For the copy, please give all of the data again exactly and leave the pictures out.

____________________

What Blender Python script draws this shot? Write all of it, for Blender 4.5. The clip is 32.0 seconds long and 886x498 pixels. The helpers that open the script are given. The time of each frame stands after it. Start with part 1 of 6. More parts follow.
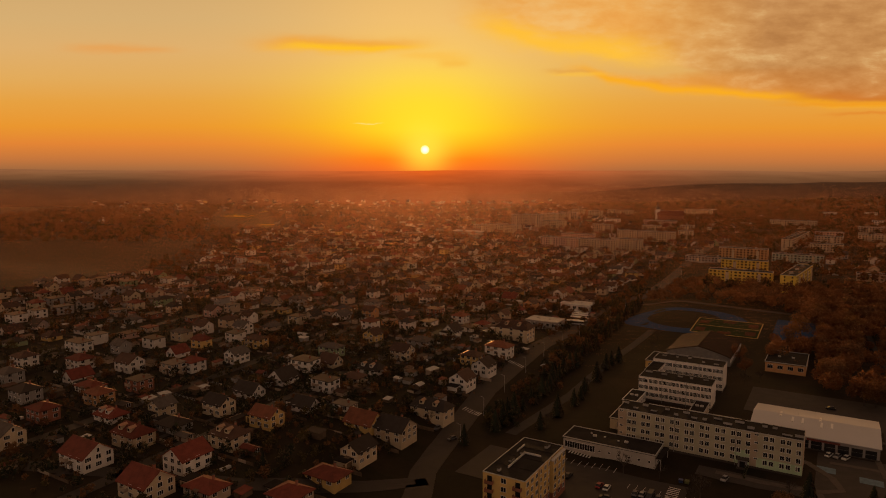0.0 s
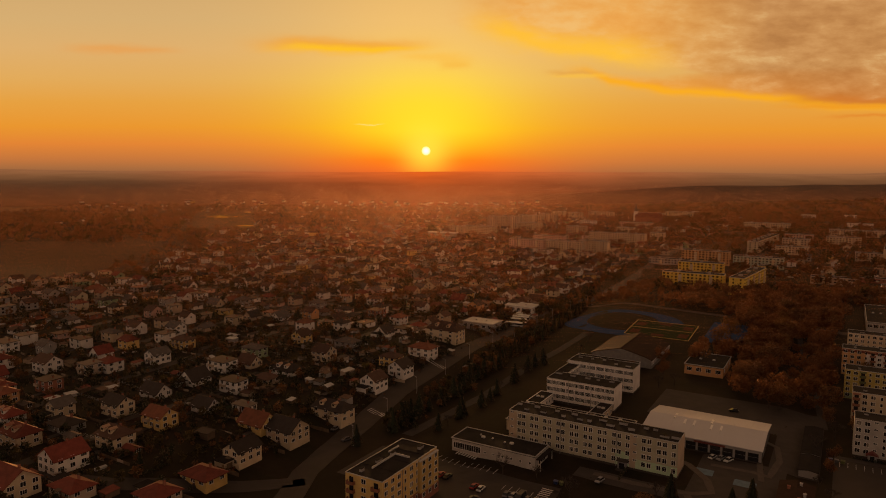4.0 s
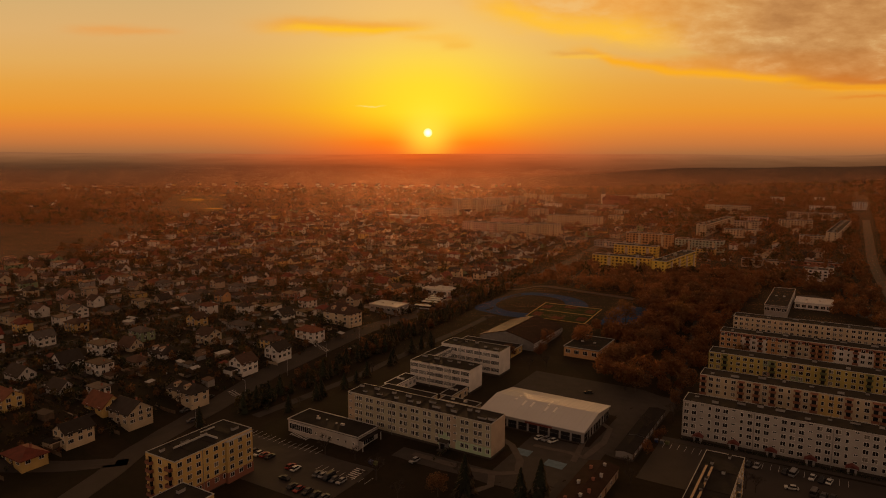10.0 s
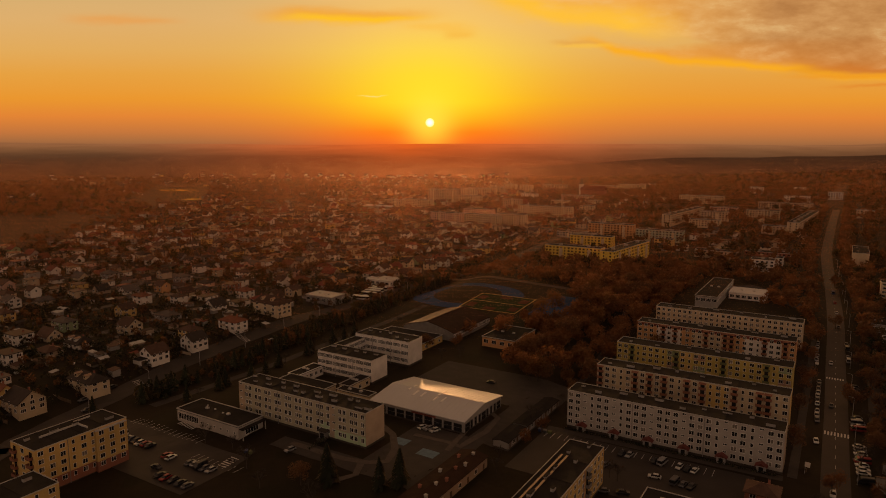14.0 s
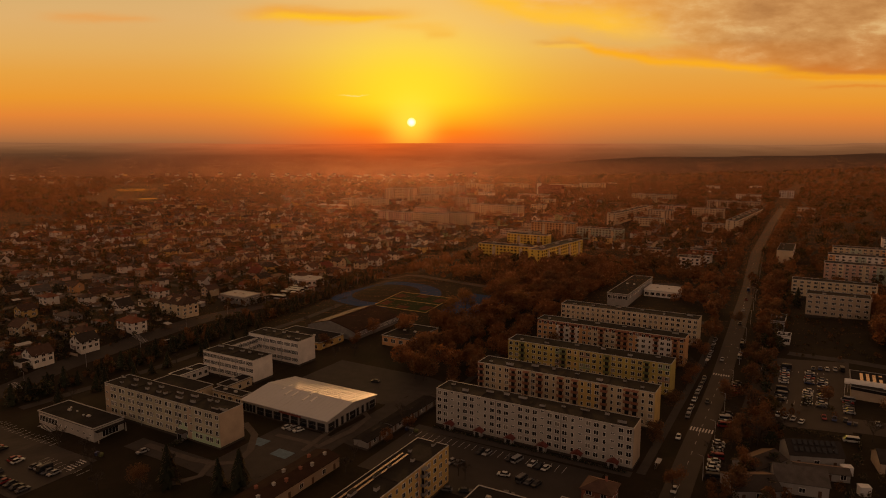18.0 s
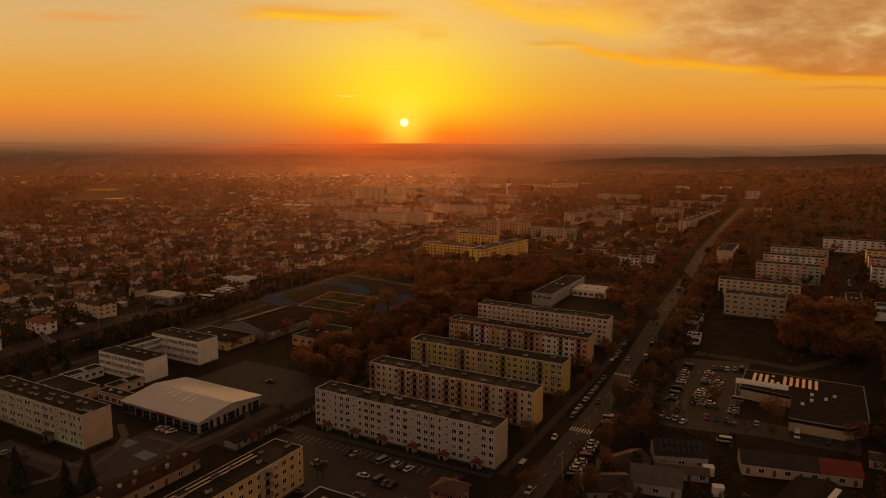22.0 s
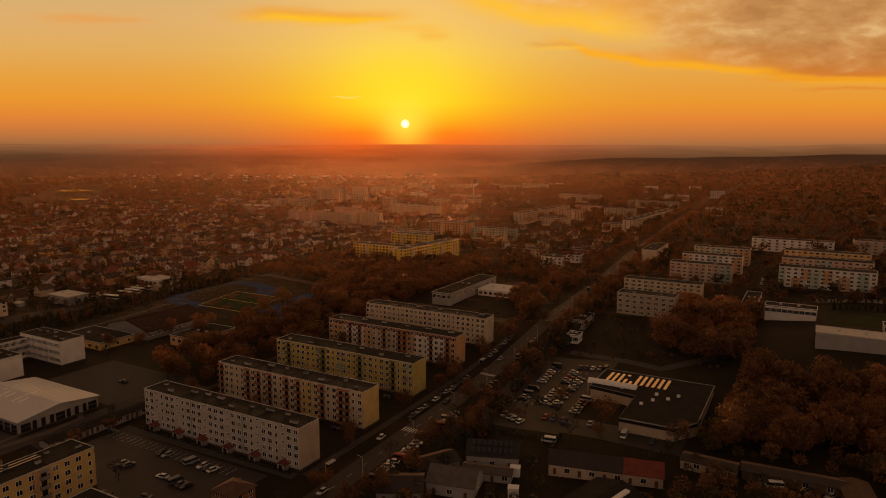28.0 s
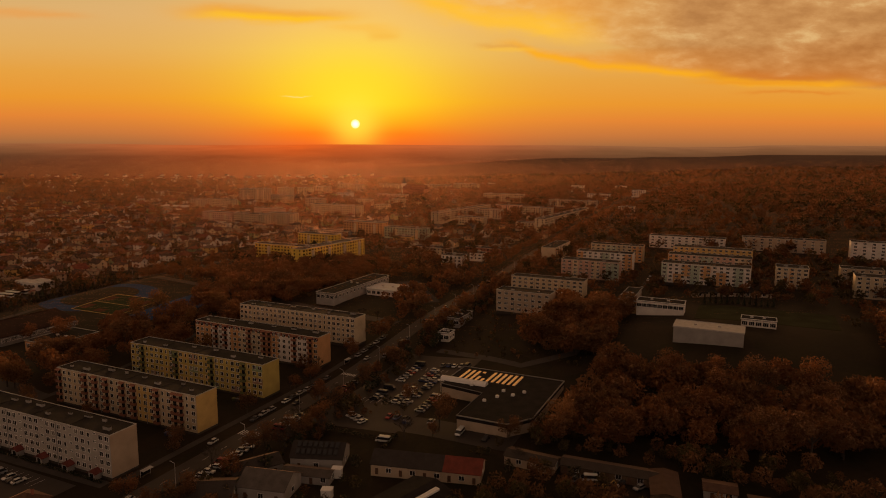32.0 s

____________________

Right answer:
What Blender Python script draws this shot? Write all of it, for Blender 4.5. The clip is 32.0 seconds long and 886x498 pixels. The helpers that open the script are given. The time of each frame stands after it. Start with part 1 of 6. More parts follow.
0.0 s
4.0 s
10.0 s
14.0 s
18.0 s
22.0 s
28.0 s
32.0 s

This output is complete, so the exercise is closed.